Dalleck and a group of student researchers are looking for volunteers, specifically post-menopausal women aged 45-75, to help them with a fitness study that would begin in early September and continue for 12 weeks. Last spring Dalleck and his students did a similar study with women aged 18-45, and they were excited enough about those results to want to continue their studies using an older age group.

This study, like the last, has several aims, according to Dalleck. One is to test the effectiveness of general guidelines given for achieving significant health benefits through exercise and possibly develop more specific recommendations. The other is to focus specifically on effective fitness guidelines for women, since they, along with minorities and children, are often overlooked in fitness studies, which tend to focus on white adult males as the norm.
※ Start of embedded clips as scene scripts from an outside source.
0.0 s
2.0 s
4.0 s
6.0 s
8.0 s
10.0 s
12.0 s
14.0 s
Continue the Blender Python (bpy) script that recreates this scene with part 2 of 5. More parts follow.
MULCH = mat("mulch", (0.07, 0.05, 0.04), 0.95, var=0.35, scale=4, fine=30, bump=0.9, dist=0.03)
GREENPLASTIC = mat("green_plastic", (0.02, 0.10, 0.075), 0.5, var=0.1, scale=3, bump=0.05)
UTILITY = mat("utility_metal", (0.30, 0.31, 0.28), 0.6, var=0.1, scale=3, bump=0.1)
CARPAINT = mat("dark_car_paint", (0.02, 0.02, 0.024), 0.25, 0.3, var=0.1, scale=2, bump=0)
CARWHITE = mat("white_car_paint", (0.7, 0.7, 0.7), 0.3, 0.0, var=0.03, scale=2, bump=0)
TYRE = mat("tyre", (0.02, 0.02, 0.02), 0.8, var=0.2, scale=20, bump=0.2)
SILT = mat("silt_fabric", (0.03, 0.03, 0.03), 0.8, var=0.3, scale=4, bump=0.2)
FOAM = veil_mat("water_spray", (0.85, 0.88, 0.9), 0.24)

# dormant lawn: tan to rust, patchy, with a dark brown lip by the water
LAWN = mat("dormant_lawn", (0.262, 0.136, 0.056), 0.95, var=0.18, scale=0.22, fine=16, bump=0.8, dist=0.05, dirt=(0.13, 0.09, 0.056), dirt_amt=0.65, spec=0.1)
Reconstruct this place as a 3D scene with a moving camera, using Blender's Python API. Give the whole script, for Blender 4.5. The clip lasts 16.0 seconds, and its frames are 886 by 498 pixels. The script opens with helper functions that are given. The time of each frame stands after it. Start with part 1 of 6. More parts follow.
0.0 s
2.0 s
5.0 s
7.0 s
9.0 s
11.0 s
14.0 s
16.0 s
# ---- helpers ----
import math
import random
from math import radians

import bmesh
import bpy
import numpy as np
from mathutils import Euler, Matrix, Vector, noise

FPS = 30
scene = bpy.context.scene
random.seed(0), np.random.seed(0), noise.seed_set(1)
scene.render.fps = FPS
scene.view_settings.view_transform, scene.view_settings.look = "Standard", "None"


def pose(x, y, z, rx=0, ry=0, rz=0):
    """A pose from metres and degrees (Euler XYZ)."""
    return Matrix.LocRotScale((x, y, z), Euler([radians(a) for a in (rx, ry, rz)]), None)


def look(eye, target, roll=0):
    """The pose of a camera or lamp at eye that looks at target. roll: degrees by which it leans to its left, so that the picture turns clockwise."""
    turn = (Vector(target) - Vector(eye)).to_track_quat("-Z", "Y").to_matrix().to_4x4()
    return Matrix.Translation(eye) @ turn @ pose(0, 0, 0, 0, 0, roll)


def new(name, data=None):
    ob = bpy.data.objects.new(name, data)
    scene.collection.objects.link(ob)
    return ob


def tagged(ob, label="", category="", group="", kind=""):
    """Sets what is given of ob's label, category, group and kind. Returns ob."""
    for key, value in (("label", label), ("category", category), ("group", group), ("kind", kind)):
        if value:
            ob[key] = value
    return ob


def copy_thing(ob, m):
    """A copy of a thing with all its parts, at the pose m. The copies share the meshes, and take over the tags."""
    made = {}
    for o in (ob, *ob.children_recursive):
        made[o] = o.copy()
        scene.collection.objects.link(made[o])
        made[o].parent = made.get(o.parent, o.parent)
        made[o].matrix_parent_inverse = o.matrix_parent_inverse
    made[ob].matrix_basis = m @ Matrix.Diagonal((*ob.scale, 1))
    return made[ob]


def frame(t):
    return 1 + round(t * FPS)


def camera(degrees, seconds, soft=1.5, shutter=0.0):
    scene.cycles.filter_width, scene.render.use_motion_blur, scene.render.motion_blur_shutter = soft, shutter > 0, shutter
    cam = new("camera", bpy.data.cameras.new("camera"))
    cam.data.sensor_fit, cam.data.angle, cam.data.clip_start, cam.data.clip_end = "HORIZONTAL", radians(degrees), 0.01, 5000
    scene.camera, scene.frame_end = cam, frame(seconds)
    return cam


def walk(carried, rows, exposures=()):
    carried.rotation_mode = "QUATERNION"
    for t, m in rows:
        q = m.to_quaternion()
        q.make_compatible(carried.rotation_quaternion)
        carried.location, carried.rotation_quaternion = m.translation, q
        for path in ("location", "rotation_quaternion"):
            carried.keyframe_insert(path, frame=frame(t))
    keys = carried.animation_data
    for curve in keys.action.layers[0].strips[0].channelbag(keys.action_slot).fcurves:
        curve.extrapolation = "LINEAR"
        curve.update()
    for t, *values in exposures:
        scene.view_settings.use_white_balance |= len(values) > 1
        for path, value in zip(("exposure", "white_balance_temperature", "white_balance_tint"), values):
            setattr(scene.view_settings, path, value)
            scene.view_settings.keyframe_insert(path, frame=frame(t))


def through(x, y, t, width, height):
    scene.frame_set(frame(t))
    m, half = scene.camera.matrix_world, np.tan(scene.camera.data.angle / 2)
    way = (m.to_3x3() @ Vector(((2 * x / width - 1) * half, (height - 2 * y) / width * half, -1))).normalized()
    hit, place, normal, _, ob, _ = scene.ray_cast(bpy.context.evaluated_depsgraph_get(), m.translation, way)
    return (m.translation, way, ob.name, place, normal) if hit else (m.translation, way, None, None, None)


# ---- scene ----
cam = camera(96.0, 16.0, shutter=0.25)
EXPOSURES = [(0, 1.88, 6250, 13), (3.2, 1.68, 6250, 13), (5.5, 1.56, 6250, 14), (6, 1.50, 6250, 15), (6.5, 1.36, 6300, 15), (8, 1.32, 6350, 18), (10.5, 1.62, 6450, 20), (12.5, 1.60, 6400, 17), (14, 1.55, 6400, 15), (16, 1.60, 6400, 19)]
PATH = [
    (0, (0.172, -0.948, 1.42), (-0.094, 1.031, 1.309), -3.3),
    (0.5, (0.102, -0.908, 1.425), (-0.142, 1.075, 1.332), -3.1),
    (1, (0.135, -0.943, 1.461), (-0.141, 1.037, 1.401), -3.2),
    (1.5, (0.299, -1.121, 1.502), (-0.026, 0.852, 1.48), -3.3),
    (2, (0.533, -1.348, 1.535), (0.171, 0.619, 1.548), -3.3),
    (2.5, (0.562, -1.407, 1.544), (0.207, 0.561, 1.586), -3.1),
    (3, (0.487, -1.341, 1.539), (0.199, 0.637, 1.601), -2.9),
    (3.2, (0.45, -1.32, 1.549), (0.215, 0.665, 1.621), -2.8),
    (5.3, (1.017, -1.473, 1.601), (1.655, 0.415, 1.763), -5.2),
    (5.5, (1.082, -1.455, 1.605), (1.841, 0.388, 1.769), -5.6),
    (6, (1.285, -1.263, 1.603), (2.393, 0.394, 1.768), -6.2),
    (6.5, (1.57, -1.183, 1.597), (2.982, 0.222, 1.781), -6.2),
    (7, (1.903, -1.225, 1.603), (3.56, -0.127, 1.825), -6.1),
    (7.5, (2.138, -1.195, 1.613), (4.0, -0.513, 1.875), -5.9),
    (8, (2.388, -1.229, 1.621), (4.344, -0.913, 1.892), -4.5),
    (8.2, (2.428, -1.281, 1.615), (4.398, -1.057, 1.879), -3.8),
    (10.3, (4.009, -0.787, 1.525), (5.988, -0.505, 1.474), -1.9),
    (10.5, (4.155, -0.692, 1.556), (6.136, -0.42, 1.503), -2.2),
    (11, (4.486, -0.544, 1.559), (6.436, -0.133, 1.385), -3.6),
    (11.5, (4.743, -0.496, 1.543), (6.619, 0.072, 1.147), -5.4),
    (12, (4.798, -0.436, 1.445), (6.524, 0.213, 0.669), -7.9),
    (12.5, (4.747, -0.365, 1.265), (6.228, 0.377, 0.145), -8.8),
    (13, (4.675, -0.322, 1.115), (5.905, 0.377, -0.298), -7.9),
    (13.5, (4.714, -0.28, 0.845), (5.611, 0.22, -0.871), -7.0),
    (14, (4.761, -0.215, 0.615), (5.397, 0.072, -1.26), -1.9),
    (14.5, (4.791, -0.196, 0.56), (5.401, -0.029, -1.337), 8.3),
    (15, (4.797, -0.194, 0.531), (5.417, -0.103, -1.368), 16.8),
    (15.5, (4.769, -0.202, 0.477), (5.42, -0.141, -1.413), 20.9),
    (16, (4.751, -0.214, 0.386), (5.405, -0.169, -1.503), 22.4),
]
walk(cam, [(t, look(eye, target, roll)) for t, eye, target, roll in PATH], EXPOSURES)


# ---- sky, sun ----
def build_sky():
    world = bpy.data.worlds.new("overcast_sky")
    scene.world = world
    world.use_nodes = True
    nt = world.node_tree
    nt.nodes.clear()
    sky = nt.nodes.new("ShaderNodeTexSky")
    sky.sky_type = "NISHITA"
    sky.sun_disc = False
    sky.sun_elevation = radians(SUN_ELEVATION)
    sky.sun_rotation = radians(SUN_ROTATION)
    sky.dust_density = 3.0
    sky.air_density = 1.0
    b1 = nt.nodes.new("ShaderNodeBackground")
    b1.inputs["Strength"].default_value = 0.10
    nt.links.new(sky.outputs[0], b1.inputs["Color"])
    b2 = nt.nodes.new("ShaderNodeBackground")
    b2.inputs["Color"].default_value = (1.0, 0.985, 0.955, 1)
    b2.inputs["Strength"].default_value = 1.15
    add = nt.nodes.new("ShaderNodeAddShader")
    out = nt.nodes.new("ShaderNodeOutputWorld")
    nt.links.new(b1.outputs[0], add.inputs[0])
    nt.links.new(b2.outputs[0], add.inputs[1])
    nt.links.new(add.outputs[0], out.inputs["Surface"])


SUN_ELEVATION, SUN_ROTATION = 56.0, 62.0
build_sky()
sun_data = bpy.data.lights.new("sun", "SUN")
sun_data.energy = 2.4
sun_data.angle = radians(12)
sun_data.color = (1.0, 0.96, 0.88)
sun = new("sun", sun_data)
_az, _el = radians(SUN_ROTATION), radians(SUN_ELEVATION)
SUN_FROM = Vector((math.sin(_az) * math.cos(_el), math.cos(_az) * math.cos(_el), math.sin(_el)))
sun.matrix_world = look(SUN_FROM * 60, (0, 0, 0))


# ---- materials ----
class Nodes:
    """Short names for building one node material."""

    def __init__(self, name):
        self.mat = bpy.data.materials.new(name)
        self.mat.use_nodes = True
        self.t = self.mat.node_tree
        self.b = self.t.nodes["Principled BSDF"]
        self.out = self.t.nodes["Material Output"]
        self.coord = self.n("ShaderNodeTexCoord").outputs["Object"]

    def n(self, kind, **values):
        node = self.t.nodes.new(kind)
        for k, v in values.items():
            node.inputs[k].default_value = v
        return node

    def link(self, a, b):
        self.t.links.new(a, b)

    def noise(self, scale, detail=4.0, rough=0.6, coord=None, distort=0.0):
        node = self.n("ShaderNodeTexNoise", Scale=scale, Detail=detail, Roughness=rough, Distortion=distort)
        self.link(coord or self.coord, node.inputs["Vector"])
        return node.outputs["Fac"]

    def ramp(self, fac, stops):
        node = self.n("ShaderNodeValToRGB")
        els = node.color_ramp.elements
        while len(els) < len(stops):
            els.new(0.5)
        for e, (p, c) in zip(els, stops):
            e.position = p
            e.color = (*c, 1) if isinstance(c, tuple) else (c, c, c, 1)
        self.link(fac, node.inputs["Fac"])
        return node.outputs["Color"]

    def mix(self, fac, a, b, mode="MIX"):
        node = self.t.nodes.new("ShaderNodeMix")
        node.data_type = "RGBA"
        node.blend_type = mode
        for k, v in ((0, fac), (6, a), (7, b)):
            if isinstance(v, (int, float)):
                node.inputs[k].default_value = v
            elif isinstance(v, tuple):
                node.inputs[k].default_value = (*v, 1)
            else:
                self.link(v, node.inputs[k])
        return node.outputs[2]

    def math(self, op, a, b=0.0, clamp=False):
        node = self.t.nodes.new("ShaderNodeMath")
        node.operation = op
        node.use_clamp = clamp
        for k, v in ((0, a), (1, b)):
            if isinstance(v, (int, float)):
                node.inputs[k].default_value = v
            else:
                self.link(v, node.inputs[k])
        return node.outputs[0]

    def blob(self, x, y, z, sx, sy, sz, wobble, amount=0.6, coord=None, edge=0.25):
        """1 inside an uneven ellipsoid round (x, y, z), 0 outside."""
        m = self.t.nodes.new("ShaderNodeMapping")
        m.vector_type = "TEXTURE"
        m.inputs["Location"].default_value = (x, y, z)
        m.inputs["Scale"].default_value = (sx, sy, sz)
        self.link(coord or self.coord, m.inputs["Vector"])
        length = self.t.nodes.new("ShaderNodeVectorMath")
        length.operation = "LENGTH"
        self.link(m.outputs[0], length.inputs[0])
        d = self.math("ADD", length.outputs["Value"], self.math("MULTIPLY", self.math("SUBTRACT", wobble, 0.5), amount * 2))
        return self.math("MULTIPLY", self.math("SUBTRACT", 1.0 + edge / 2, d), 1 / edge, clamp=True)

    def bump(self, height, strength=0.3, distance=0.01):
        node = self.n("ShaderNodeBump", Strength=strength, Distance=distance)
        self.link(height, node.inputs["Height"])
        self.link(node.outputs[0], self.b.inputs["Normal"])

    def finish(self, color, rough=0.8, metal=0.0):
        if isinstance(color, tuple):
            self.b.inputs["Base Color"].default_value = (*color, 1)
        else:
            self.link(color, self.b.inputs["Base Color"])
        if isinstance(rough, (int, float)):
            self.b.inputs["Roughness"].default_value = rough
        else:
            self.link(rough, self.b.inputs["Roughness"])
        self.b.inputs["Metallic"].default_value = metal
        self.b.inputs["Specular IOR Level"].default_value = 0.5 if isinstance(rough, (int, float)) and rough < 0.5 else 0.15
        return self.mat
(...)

"With last spring's study, we found that even small investments of time could yield significant health benefits for women in that age group," said Dalleck, citing results that showed a 10 percent reduction in blood pressure; a 7 percent improvement in aerobic fitness, measured by the woman's ability to take in and use oxygen; and a 6 percent improvement in HDL or good cholesterol, which Dalleck said translates to a 20 percent reduction in risk for heart disease. Although weight loss was not a focus of the study, most of the women changed their overall body composition for the better, achieving approximately a 5 percent reduction in body fat.

This time Dalleck wants to use the U.S. Surgeon General's recommendation of 30 minutes of exercise of moderate intensity for most days of the week (usually interpreted as 5 days a week) and then measure the differences that result from slight changes in those recommendations.

"This time we plan to divide the volunteers into three groups," said Dalleck. "One group will do the recommended 30 minutes of moderate exercise, another group will do slightly less, or 20 minutes, and the third group will do slightly more, or 40 minutes. Then we'll measure the differences in what the three groups achieve in health benefits."

Using the older age group also will help the researchers determine how much the effectiveness guidelines need to be adjusted for differences in age, Dalleck said.

Women interested in the study would need to come to a preliminary interview to discuss the time commitments and lifestyle changes involved, but Dalleck stresses that the participants will be exercising at a very manageable, modest intensity for the duration of the program. The exact time commitment each week will vary according to which group each volunteer is assigned, but will range from one hour and 40 minutes to three hours and 20 minutes per week. The exercise sessions will be supervised at the university indoor track between 6:30 a.m. and 8 a.m. every weekday morning.

Dalleck said that his student researchers really enjoyed interacting with the women who participated in the last study and got a lot of inspiration from seeing the difference that a little exercise could make in their lives and health.

"I think everyone had fun with it and the women who stuck with the program felt proud of their achievements," Dalleck said. "I hope we can find some more women who are really ready to take charge of improving their health in significant, measurable ways."